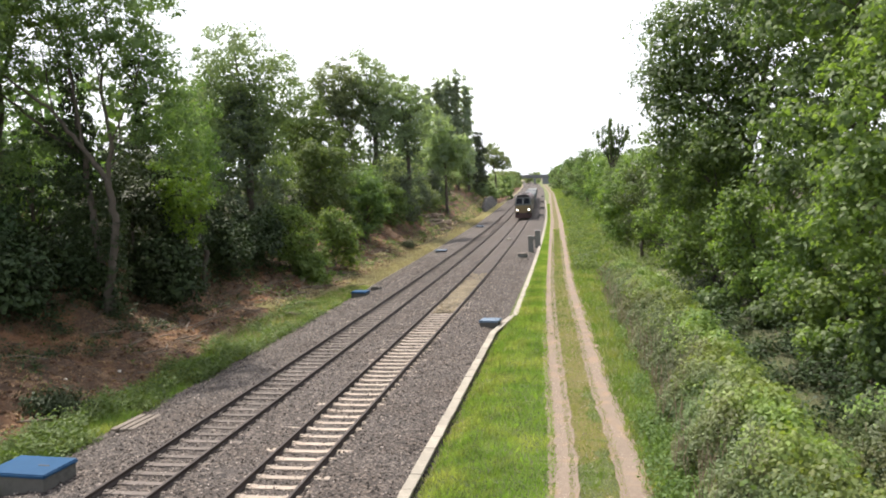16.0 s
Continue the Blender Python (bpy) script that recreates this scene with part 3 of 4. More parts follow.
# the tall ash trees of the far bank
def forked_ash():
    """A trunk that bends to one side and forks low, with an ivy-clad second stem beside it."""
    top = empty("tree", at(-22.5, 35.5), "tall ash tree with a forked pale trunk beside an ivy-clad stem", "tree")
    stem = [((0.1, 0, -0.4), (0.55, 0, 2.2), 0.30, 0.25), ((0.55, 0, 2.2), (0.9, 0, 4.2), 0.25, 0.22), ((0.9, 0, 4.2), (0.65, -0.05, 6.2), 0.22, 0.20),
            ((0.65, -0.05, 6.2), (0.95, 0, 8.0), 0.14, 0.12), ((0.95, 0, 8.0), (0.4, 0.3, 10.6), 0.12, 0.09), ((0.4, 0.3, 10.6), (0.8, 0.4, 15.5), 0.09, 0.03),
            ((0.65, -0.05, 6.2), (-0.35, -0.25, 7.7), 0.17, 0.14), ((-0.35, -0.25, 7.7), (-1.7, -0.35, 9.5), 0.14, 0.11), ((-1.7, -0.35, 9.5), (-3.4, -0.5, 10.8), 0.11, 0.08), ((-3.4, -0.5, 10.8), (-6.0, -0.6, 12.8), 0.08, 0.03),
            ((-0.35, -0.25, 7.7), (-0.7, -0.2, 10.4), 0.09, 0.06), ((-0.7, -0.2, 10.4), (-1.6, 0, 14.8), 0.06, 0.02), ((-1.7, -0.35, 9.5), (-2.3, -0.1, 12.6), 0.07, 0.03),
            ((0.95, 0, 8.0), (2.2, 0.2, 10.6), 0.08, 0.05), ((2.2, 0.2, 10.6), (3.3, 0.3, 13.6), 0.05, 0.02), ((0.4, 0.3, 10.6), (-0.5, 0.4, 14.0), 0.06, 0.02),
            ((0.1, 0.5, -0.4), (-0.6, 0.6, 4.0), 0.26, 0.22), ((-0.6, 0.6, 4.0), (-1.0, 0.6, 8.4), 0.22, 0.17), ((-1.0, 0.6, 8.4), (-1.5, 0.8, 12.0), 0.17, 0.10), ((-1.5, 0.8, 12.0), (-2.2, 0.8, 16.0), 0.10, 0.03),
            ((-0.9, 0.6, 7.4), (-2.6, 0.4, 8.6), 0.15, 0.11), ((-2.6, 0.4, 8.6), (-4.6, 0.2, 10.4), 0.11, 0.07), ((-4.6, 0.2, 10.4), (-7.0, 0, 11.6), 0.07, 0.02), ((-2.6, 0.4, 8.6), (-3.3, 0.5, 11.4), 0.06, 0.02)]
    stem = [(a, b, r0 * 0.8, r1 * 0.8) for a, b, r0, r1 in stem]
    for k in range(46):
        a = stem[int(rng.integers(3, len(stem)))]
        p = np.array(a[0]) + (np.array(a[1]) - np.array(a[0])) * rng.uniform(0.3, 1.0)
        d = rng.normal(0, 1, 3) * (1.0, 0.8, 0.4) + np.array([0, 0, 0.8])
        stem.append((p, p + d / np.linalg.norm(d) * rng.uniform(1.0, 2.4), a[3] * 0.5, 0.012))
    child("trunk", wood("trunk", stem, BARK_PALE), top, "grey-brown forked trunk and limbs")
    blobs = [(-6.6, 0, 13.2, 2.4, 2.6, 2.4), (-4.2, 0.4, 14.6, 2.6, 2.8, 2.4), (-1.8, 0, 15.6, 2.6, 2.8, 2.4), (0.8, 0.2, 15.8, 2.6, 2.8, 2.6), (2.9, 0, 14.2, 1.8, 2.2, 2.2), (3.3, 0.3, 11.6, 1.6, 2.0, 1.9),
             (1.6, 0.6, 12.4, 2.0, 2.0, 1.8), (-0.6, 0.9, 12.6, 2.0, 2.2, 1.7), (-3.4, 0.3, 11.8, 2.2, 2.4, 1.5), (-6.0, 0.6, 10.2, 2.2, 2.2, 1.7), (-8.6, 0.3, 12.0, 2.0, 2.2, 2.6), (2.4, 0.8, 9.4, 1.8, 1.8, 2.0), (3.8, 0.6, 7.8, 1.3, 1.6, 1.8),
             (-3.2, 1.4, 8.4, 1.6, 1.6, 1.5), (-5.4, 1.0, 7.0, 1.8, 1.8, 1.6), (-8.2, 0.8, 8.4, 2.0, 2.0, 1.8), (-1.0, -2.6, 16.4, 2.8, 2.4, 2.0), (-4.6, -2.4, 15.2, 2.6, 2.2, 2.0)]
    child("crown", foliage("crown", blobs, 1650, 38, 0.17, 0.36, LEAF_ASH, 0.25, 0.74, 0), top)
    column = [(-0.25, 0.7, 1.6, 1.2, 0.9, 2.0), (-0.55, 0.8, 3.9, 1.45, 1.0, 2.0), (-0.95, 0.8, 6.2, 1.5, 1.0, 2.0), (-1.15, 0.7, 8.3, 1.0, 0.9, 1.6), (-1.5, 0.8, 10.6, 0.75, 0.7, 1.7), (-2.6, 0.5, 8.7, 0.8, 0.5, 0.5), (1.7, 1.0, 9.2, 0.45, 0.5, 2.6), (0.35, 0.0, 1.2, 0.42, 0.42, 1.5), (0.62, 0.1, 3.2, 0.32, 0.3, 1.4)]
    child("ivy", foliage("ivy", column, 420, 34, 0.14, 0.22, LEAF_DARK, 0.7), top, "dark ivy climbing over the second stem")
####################
Extract the full listing above verbatim; pictures are to be left out of the copy.

16.0 s
Continue the Blender Python (bpy) script that recreates this scene with part 3 of 4. More parts follow.
# the tall ash trees of the far bank
def forked_ash():
    """A trunk that bends to one side and forks low, with an ivy-clad second stem beside it."""
    top = empty("tree", at(-22.5, 35.5), "tall ash tree with a forked pale trunk beside an ivy-clad stem", "tree")
    stem = [((0.1, 0, -0.4), (0.55, 0, 2.2), 0.30, 0.25), ((0.55, 0, 2.2), (0.9, 0, 4.2), 0.25, 0.22), ((0.9, 0, 4.2), (0.65, -0.05, 6.2), 0.22, 0.20),
            ((0.65, -0.05, 6.2), (0.95, 0, 8.0), 0.14, 0.12), ((0.95, 0, 8.0), (0.4, 0.3, 10.6), 0.12, 0.09), ((0.4, 0.3, 10.6), (0.8, 0.4, 15.5), 0.09, 0.03),
            ((0.65, -0.05, 6.2), (-0.35, -0.25, 7.7), 0.17, 0.14), ((-0.35, -0.25, 7.7), (-1.7, -0.35, 9.5), 0.14, 0.11), ((-1.7, -0.35, 9.5), (-3.4, -0.5, 10.8), 0.11, 0.08), ((-3.4, -0.5, 10.8), (-6.0, -0.6, 12.8), 0.08, 0.03),
            ((-0.35, -0.25, 7.7), (-0.7, -0.2, 10.4), 0.09, 0.06), ((-0.7, -0.2, 10.4), (-1.6, 0, 14.8), 0.06, 0.02), ((-1.7, -0.35, 9.5), (-2.3, -0.1, 12.6), 0.07, 0.03),
            ((0.95, 0, 8.0), (2.2, 0.2, 10.6), 0.08, 0.05), ((2.2, 0.2, 10.6), (3.3, 0.3, 13.6), 0.05, 0.02), ((0.4, 0.3, 10.6), (-0.5, 0.4, 14.0), 0.06, 0.02),
            ((0.1, 0.5, -0.4), (-0.6, 0.6, 4.0), 0.26, 0.22), ((-0.6, 0.6, 4.0), (-1.0, 0.6, 8.4), 0.22, 0.17), ((-1.0, 0.6, 8.4), (-1.5, 0.8, 12.0), 0.17, 0.10), ((-1.5, 0.8, 12.0), (-2.2, 0.8, 16.0), 0.10, 0.03),
            ((-0.9, 0.6, 7.4), (-2.6, 0.4, 8.6), 0.15, 0.11), ((-2.6, 0.4, 8.6), (-4.6, 0.2, 10.4), 0.11, 0.07), ((-4.6, 0.2, 10.4), (-7.0, 0, 11.6), 0.07, 0.02), ((-2.6, 0.4, 8.6), (-3.3, 0.5, 11.4), 0.06, 0.02)]
    stem = [(a, b, r0 * 0.8, r1 * 0.8) for a, b, r0, r1 in stem]
    for k in range(46):
        a = stem[int(rng.integers(3, len(stem)))]
        p = np.array(a[0]) + (np.array(a[1]) - np.array(a[0])) * rng.uniform(0.3, 1.0)
        d = rng.normal(0, 1, 3) * (1.0, 0.8, 0.4) + np.array([0, 0, 0.8])
        stem.append((p, p + d / np.linalg.norm(d) * rng.uniform(1.0, 2.4), a[3] * 0.5, 0.012))
    child("trunk", wood("trunk", stem, BARK_PALE), top, "grey-brown forked trunk and limbs")
    blobs = [(-6.6, 0, 13.2, 2.4, 2.6, 2.4), (-4.2, 0.4, 14.6, 2.6, 2.8, 2.4), (-1.8, 0, 15.6, 2.6, 2.8, 2.4), (0.8, 0.2, 15.8, 2.6, 2.8, 2.6), (2.9, 0, 14.2, 1.8, 2.2, 2.2), (3.3, 0.3, 11.6, 1.6, 2.0, 1.9),
             (1.6, 0.6, 12.4, 2.0, 2.0, 1.8), (-0.6, 0.9, 12.6, 2.0, 2.2, 1.7), (-3.4, 0.3, 11.8, 2.2, 2.4, 1.5), (-6.0, 0.6, 10.2, 2.2, 2.2, 1.7), (-8.6, 0.3, 12.0, 2.0, 2.2, 2.6), (2.4, 0.8, 9.4, 1.8, 1.8, 2.0), (3.8, 0.6, 7.8, 1.3, 1.6, 1.8),
             (-3.2, 1.4, 8.4, 1.6, 1.6, 1.5), (-5.4, 1.0, 7.0, 1.8, 1.8, 1.6), (-8.2, 0.8, 8.4, 2.0, 2.0, 1.8), (-1.0, -2.6, 16.4, 2.8, 2.4, 2.0), (-4.6, -2.4, 15.2, 2.6, 2.2, 2.0)]
    child("crown", foliage("crown", blobs, 1650, 38, 0.17, 0.36, LEAF_ASH, 0.25, 0.74, 0), top)
    column = [(-0.25, 0.7, 1.6, 1.2, 0.9, 2.0), (-0.55, 0.8, 3.9, 1.45, 1.0, 2.0), (-0.95, 0.8, 6.2, 1.5, 1.0, 2.0), (-1.15, 0.7, 8.3, 1.0, 0.9, 1.6), (-1.5, 0.8, 10.6, 0.75, 0.7, 1.7), (-2.6, 0.5, 8.7, 0.8, 0.5, 0.5), (1.7, 1.0, 9.2, 0.45, 0.5, 2.6), (0.35, 0.0, 1.2, 0.42, 0.42, 1.5), (0.62, 0.1, 3.2, 0.32, 0.3, 1.4)]
    child("ivy", foliage("ivy", column, 420, 34, 0.14, 0.22, LEAF_DARK, 0.7), top, "dark ivy climbing over the second stem")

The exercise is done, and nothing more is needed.